Sunday, March 20, 2011

Eating my way through Denver, Part 2

Day 3:

Oddly enough, I'd never had pho for breakfast before.  This was decent.  Of course, my mom and grandma's pho is far superior.  ;)  But there was a generous amount of meat and I could tell that there was no MSG in the broth. 
A tasty coconut boba drink.  I still don't like tapioca pearls though due to their texture.

Lunch at Noodles & Company (top to bottom: Japanese udon, tomato & basil soup, beef stroganoff, side salad)  If you have to eat fast food, this is up there with Panera in the "makes you feel like you're eating something healthy" department.  I enjoyed my udon very much.  There were too few noodles and too much meat and vegetables, which is not a bad thing.  :D  The tomato soup was creamy and not as tasty as Panera's but it was cold outside and it is one of my comfort foods.  
Eithiopian dinner at Queen of Sheba.  My friend and her sister had never had Eithiopian before.  It was so much fun to introduce them to it!  The beef in the forefront was the best.  I also enjoyed the collard green and potato/lentil dishes.  This was the meat combo for two (with an additional order of lamb tibs in the middle) and it easily fed the three of us.  The service was wonderful and we even got to chat with the chef/owner after our meal.  
Day 4:
Baked goods at Wholly Cannoli
I wasn't blown away by my cannoli ($3.50 + tax).  It was almost too sweet, very heavy, and definitely too big.  Their other offerings looked good though, and my friends enjoyed the raspberry twist and eclair.
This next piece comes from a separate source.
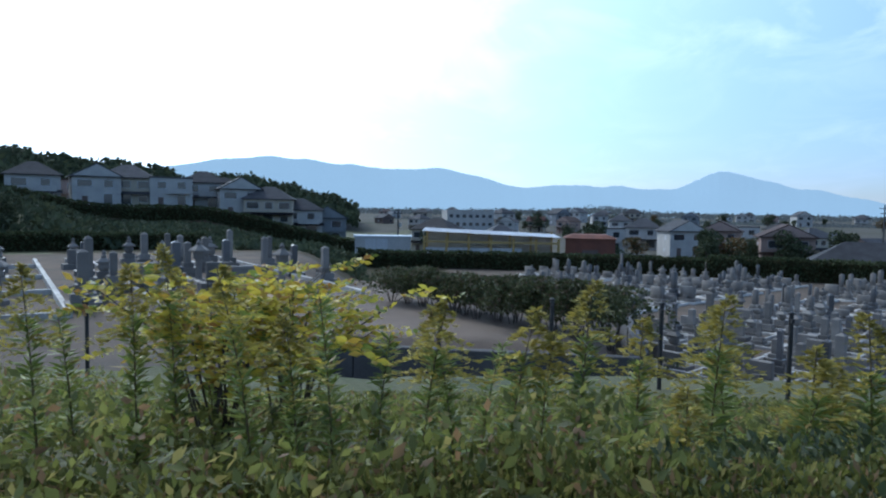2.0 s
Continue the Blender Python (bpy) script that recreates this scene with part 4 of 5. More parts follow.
for dist, kind, m, size in found[60:]:
    if dist >= 42:
        for x0, x1, y0, y1 in ((-0.95, 0.95, -0.95, -0.81), (-0.95, -0.81, -0.81, 0.95), (0.81, 0.95, -0.81, 0.95)):
            co = np.array([(x0, y0, -0.1), (x1, y0, -0.1), (x1, y1, -0.1), (x0, y1, -0.1), (x0, y0, 0.16), (x1, y0, 0.16), (x1, y1, 0.16), (x0, y1, 0.16)])
            w = np.array(m)
            V.append(co @ w[:3, :3].T + w[:3, 3])
            F.append(np.array([(4, 5, 6, 7), (0, 1, 5, 4), (1, 2, 6, 5), (2, 3, 7, 6), (3, 0, 4, 7)]) + o)
            o += 8
tagged(new("far_plot_kerbs", fast_mesh("far_plot_kerbs", np.concatenate(V), np.concatenate(F), M_KERB)), "pale kerbs round the far grave plots", "kerbs", kind="stuff")

# upper terrace: long kerbed plots that run away from the walk
U1, U2 = Vector((-0.715, -0.70)), Vector((0.70, -0.715))
turn_upper = math.degrees(math.atan2(U1.y, U1.x))


def kerb_run(a, b, w=0.2, h=0.2):
    a, b = Vector(a), Vector(b)
    ob = thing("kerb_run", "long pale stone kerb edging the grave plots", "kerb", Matrix.Translation((*a, gz_at(*((a + b) / 2)))) @ Matrix.Rotation(math.atan2((b - a).y, (b - a).x), 4, "Z"), "terrace kerbs")
    n_k = max(2, int((b - a).length / 1.2))
    step = (b - a).length / n_k
    me = None
    for k in range(n_k):
        if me is None:
            bm = boxes((0.01, step - 0.01, -w / 2, w / 2, -0.15, h), bevel=0.015)
            o = part("kerb_stone", bm, M_KERB, ob)
            me = o.data
        else:
            o = part("kerb_stone", me, None, ob)
        o.location = (k * step, 0, 0)


origin = Vector((-13.9, -18.6))
for k, v in enumerate((-4.6, -2.6, 0.0, 2.9, 4.9, 7.6, 9.6, 12.4, -7.4, -10.2, -12.6, -15.2)):
    a = origin + U2 * (v - 1.0)
    kerb_run(a + U1 * (1 if k % 2 else 0), a + U1 * (28 if k % 3 else 24))
for v in (-4.6, 0.0, 4.9, 9.6):
    for u in (0.0, 6.5, 13.0, 19.5):
        a = origin + U1 * u + U2 * (v - 0.9)
        kerb_run(a, a + U2 * 1.8 if v != 4.9 else a + U2 * 2.6)
ug = random.Random(4)
for v, us in ((-3.6, (4.5, 12, 17, 25)), (-7.5, (6, 9, 14, 18, 22)), (1.0, (1.0, 14.0, 20.5, 24)), (-0.6, (16, 22)), (3.9, (9, 16, 22, 26)), (5.8, (2, 8, 12, 19, 24)), (8.6, (0.5, 5, 10, 13, 17, 21)), (10.9, (3, 6, 9, 14, 18, 24)),
              (13.5, (2, 5, 8, 12, 15, 19, 23)), (16.0, (6, 9, 12, 15, 20)), (18.5, (8, 11, 15, 18, 22)), (21, (10, 14, 17)), (-6.3, (1.5, 4)), (-9, (1, 4, 6.5)), (-11.5, (2, 5, 8, 11)), (-14, (4, 7, 12, 16)), (-16.5, (6, 9, 13)), (-10.5, (8, 12, 16, 21)), (-13, (10, 14, 19, 23))):
    for u in us:
        q = origin + U1 * (u + ug.uniform(-0.5, 0.5)) + U2 * (v + ug.uniform(-0.2, 0.2))
        kind = ug.choice([0, 1, 2, 3, 4, 0, 6, 2])
        s = ug.uniform(0.9, 1.2)
        m = Matrix.Translation((q.x, q.y, gz_at(q.x, q.y))) @ Matrix.Rotation(radians(turn_upper + 90 + ug.gauss(0, 3)), 4, "Z")
        copy_thing(grave_kinds[kind], m).matrix_basis = m @ Matrix.Diagonal((s, s, s, 1))


# ---- terrace wall and its shrubs ----
def block_wall(name, label, a, b, z0, z1, thick, material, block=1.2, courses=1):
    a, b = Vector(a), Vector(b)
    length = (b - a).length
    ob = tagged(new(name), label, "wall", kind="structure")
    ob.matrix_world = Matrix.Translation((*a, 0)) @ Matrix.Rotation(math.atan2((b - a).y, (b - a).x), 4, "Z")
    n_b = int(length / block)
    shared = {}
    for c in range(courses):
        h = (z1 - z0) / courses
        for k in range(n_b):
            key = k % 3
            if key not in shared:
                shared[key] = None
            g = random.Random(k * 7 + c)
            if shared[key] is None:
                rough = courses > 2
                gap = 0.03 if rough else 0.012
                bm = boxes((gap, length / n_b - gap, -thick / 2 + (0.09 if rough else 0.02) * key, thick / 2, gap / 2, h - gap / 2), bevel=0.13 if rough else 0.02)
                o = part("wall_block", bm, material, ob)
                shared[key] = o.data
            else:
                o = part("wall_block", shared[key], None, ob)
            o.location = ((k + (0.3 if c % 2 else 0)) * length / n_b, g.uniform(-0.02, 0.02) * (7 if courses > 2 else 1), z0 + c * h)
            if courses > 2:
                o.rotation_euler = (g.uniform(-0.12, 0.12), g.uniform(-0.1, 0.1), g.uniform(-0.12, 0.12))
    return ob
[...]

We had lunch at Star of India.  Their lunch buffet only costs $8!  The chicken curry was moist and had a great flavor, while all the vegetarian dishes were savory.   However, I didn't relish the chicken tikka masala because the chicken was tough and the sauce was bland.  I don't remember being impressed by the tandoori chicken either.  The naan was soft but soggy with oil.  

Arash Grocery features foods from the Middle East, most of which I had never seen before.  It was so much fun!  I loved the rows and rows of pita, lavash, and barbari bread, as well as yogurt soda, bulk bags of nuts and spices, pistachio candies (which weren't good), poppy seed pastries (which are!) and lots of fresh vegetables.  My friend bought the chickpea cookies above.  They were very dense and chalky, but had a good flavor.
Continuing our international food tour, we visited Dah Won Rice Cake.  The owner was nice, although a bit difficult to understand   The rice cakes were very chewy and filled with red beans.  Not my favorite thing, but I'm glad that I tried it.
Next door to the rice cake shop is Paris Baguette, which I assumed to be French on first glance.  But I was very pleasantly surprised when it turned out to be a Korean bakery.  I LOVE Korean bakeries, and have not been to one since I went to Dallas 3.5 years ago.  I wanted to buy one of everything in the store.  (And at $1 apiece, I guess I could've, but I'd spent too much money by this point...)

Last but not least, we visited a Mexican bakery, Panaderia Tlaquepaque.  I purchased an elephant ear, which was dry and tasteless, and a cinnamon pastry that needed to be reheated before being good.  I guess the latter was due to us visiting later in the afternoon.
Our loot---I actually didn't try the barbari bread until I returned home.  (It was dry, flat, and tasted like white bread.  Not a fan.)  The poppy seed pastry tasted like "a gigantic Fig Newton" in Mr. S.'s words.  I bought a red bean pastry and a cross between a cinnamon roll and a red bean roll at the Korean bakery.  Both were delicious.  My friend bought tahini and halva, but we didn't try either.  Her dulce le leche empanada was marvelous though- sweet, tender, and flaky- and enough to redeem the bakery in my eyes.